BOSTON: A plastic version of comic-book superhero Wonder Woman's sword and a Spider-Man drone showed up as villains on a U.S. child safety advocacy group's annual list of potentially hazardous toys.
The group, World Against Toys Causing Harm, released its "10 Worst Toys" list on Tuesday, around the start of the holiday shopping season, with the goal of alerting parents to playthings that could hurt their children.
Besides the sword, which the group warned could cause "blunt-force injuries," and the drone's "potential for eye and body impact injuries," the list includes toys that could appeal to smaller children and contain removable pieces considered a possible choking hazard.
Flying toys, including the drone, and those that shoot projectiles, including toy Nerf guns, have long appeared on the list. While the products' boxes contain extensive warnings about the dangers of flying items, the group's executive director, James Swartz, said children could not use them in a safe way.
"Really, look at the packaging," Swartz said. "Is it realistic to use the product as the manufacturer intends? If the answer is no, it's better to stay away from it."

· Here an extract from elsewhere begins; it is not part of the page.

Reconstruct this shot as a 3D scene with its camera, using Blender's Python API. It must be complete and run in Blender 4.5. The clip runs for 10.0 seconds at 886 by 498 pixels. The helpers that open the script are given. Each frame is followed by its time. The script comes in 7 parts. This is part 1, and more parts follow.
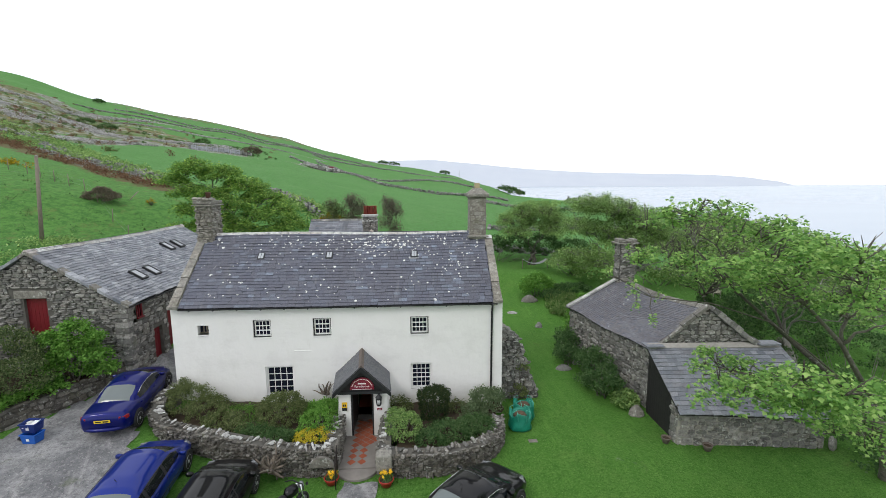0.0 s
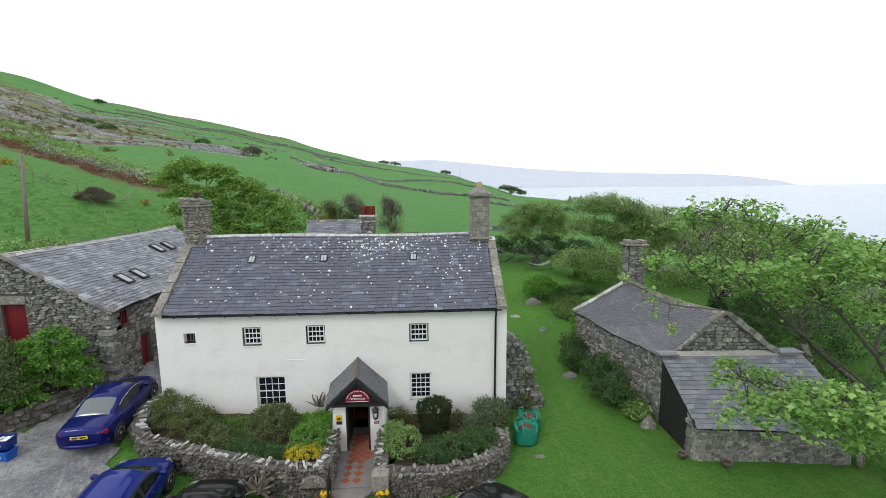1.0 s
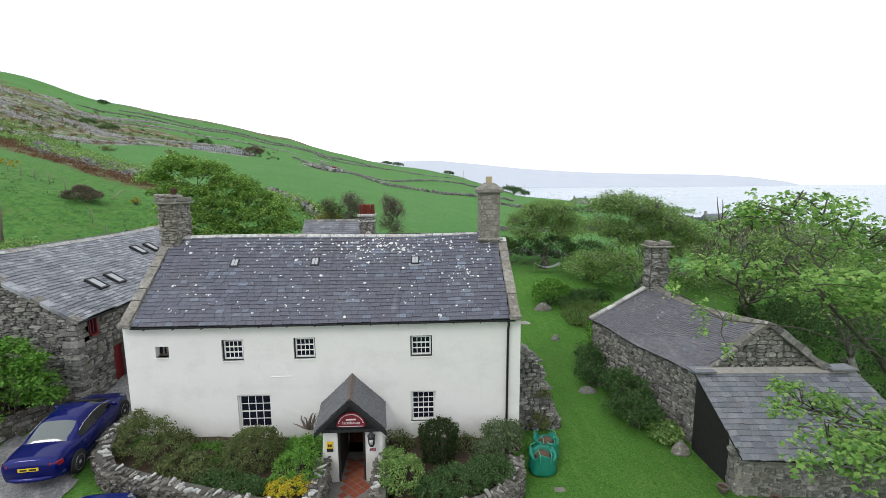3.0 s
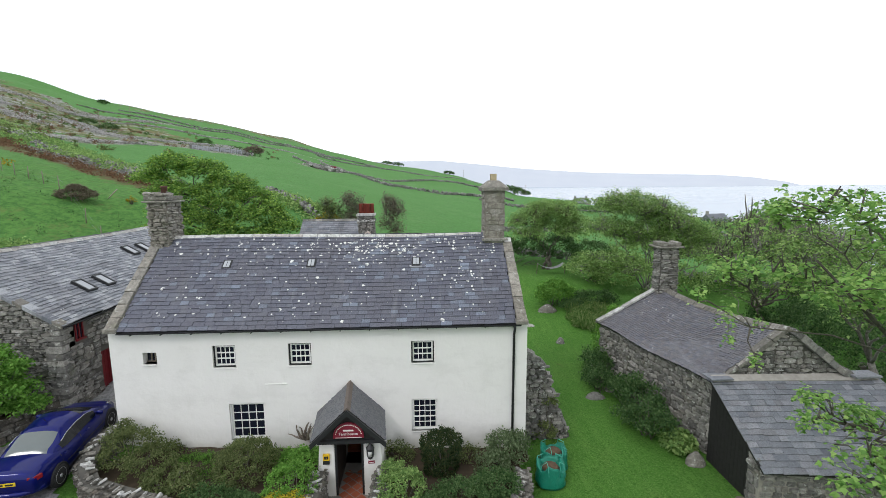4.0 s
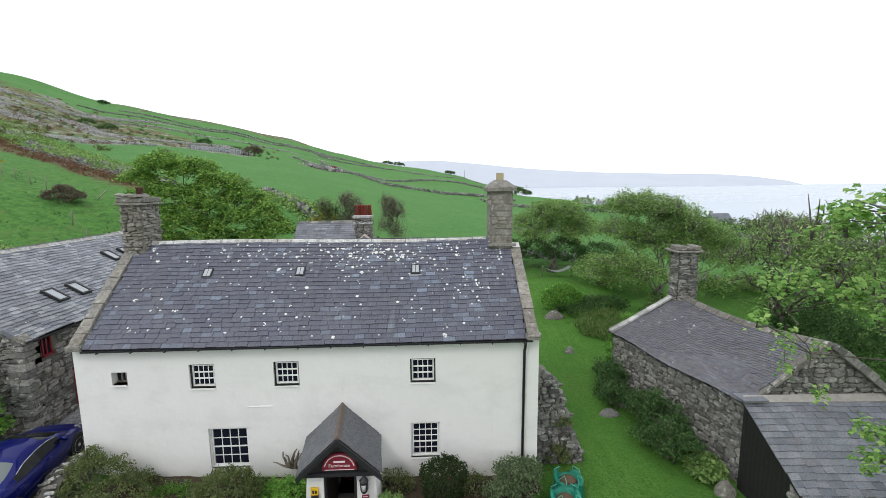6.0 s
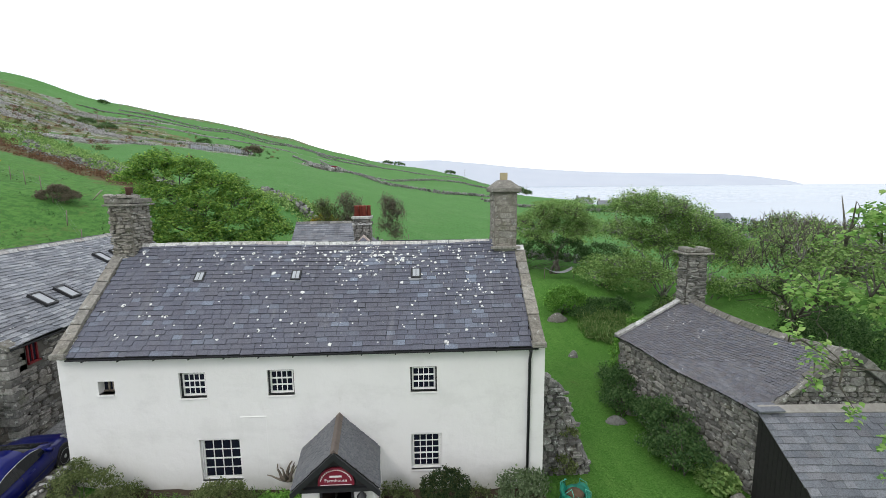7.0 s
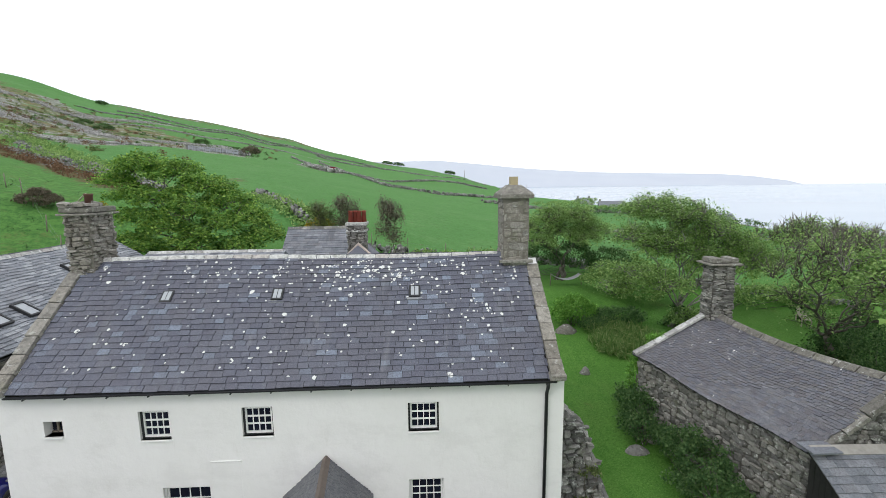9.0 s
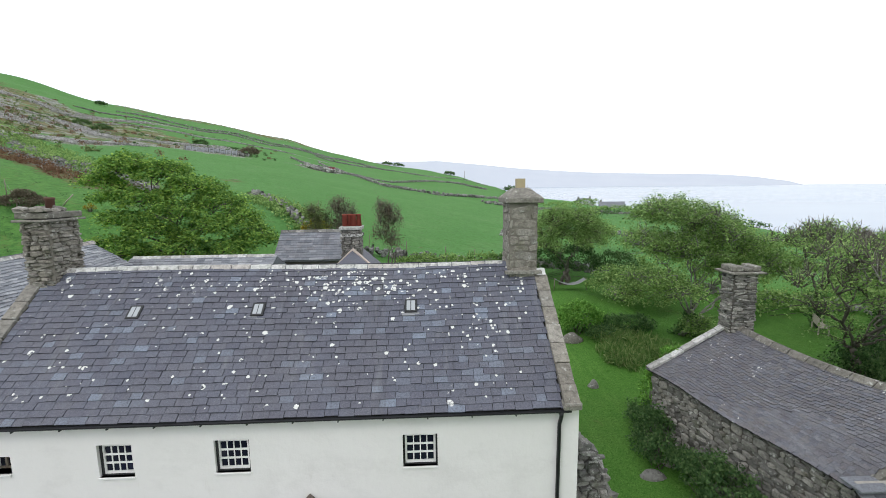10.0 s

The list also includes several less-obvious threats. Among them: fidget spinners that can break apart, posing a choking hazard; a pull-along pony with a 19 inch (48 cm) cord the group said a small child could strangle on; and a baby doll with removable hair elastics labeled a choking hazard.
Makers of the toys included on the list, including Mattel Inc, which makes the sword; Skyrocket Toys LLC, the drone manufacturer; and Nerf maker Hasbro Inc, did not immediately respond to requests for comment.
The Toy Association views the list as "needlessly frightening," said Joan Lawrence, the trade group's senior vice president of safety standards and regulatory affairs.
"We have strong safety standards in this country," Lawrence said, adding that parents should follow the package's directions about the age group for which a plaything is suitable.
The association released a survey this month showing 82 percent of parents think the age ranges are merely suggestions. Lawrence urged parents to take them more seriously.
"If you're going to buy a bicycle ... there are instructions on how to safely use the bicycle, like wearing a helmet," Lawrence said. "We don't say, 'Don't buy the bicycle.' What we do is find ways to enjoy it safely."